If your pathetic defense is that there are indeed laws and laws must be obeyed, I would say, yes, you are right.

Which is my point - there are laws against torture because the torturer never absolutely "Knows" what the case is. Inhumanity cannot be perpetrated on individuals for any reason. There are laws.

And if you think I am wrong that the killer is following your logic, read Neil's blog. He skirts with careful language, but he applauds the killing and damns the murdered doctor.

Marshal Art said...

I did read Neil's blog (a regular visit for me) and so I know that he neither applauded the killing nor did he damn the abortionist. This makes you either a liar or a very stupid. I can never tell with you. Probably a bit of both.

(For any not aware, Neil's blog is "4Simpsons Blog-Eternity Matters", at the top of my "Right Ones" blog roll. Read it and judge for yourself. I think you'll agree that Feodor has his head up his Feodor.)

As for the shooter, I'll leave it to God to judge whether or not his intention was pure enough to merit glory or damnation. That Tiller wasn't even in the act of killing another baby doesn't leave much hope for the guy in my mind.

As to the laughable comparison to the topic at hand, it's not quite as funny as the rape connection, but moronic all the same. So stop dodging, get a spine and answer the question, coward.

Feodor said...

Here's your boy, EL, on the subject:

"Justice... Justice... JUSTICE

May God have mercy on his soul... but he got what he deserved."

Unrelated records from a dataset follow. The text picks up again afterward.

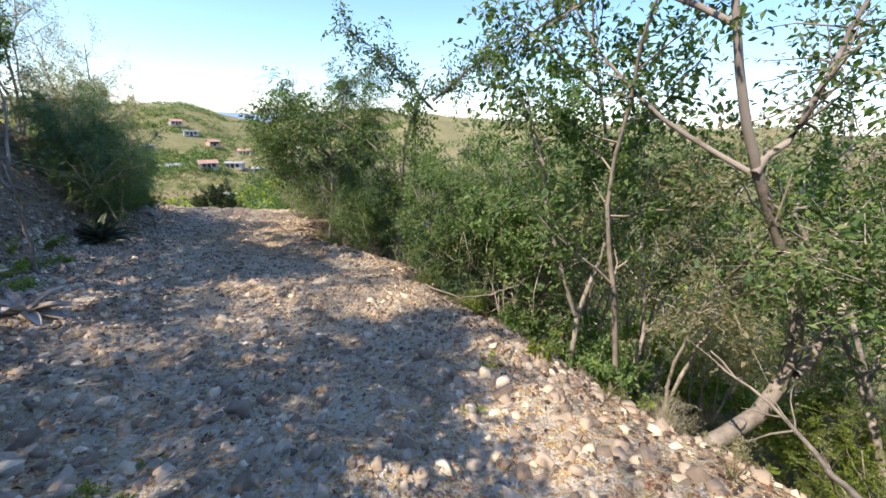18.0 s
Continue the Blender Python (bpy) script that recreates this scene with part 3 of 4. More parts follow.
one("tall", 14.0, 5.8, 0.85, 300)
one("tall", 15.8, 7.4, 1.1, 190)
one("dark_bush", 12.0, 4.4, 0.95, 60)
one("canopy", 11.4, 5.6, 0.85, 150)
one("yellow", 13.4, 5.3, 1.4, 50)
one("lime", 14.9, 5.1, 1.1, 250)
row(["yellow_far", "thick_far"], np.arange(9, 20.5, 1.5), 5.0, 6.4, 0.95, 1.2)
# middle of the walk
one("tall", 16.9, 5.4, 0.95, 75, label="forked pale tree with an open crown on the slope")
one("airy", 20.1, 5.0, 1.15, 300)
one("airy_dusty", 23.2, 4.9, 1.1, 200)
one("tall_dusty", 18.2, 7.6, 0.95, 20)
one("dry", 13.4, 3.3, 0.55, 10, label="grey-green wispy shrub on the track's edge")
one("dry", 14.5, 3.3, 0.6, 100, label="grey-green wispy shrub on the track's edge")
one("feather", 14.9, 3.4, 0.5, 30)
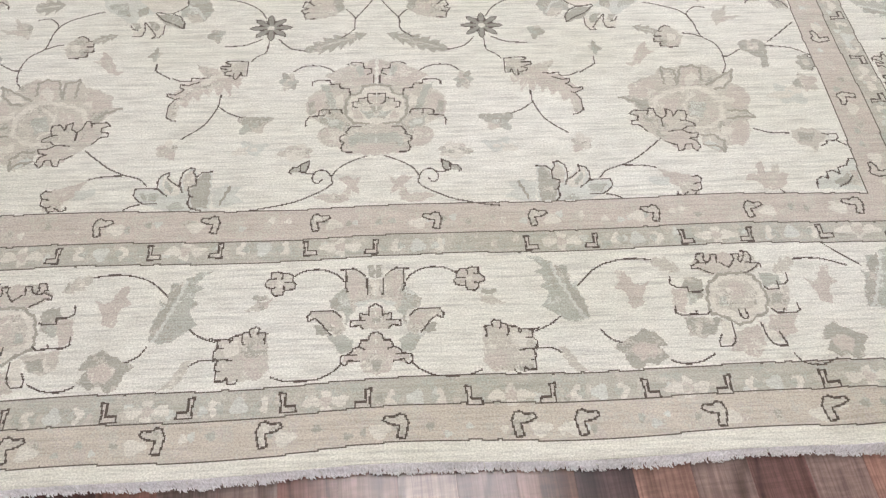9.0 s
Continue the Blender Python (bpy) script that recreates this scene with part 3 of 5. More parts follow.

And your love object, Neil:

"I saw one Christian writing that the murderer took away Tiller’s chance to repent. Don’t worry, folks, God is sovereign. No one will be able to claim that they just needed a little more time to repent and believe."

Marshal Art said...

What part of "answer the question, coward" do you find so difficult to understand? Coward.

Feodor said...

Perseverator.

Mark said...

Feodor, your abject refusal to answer Art's simple question negates all your arguments. You have proven yourself to be without a defense and without integrity.

Anything you say from here on out means absolutely nothing. You might as well be pissing up a rope.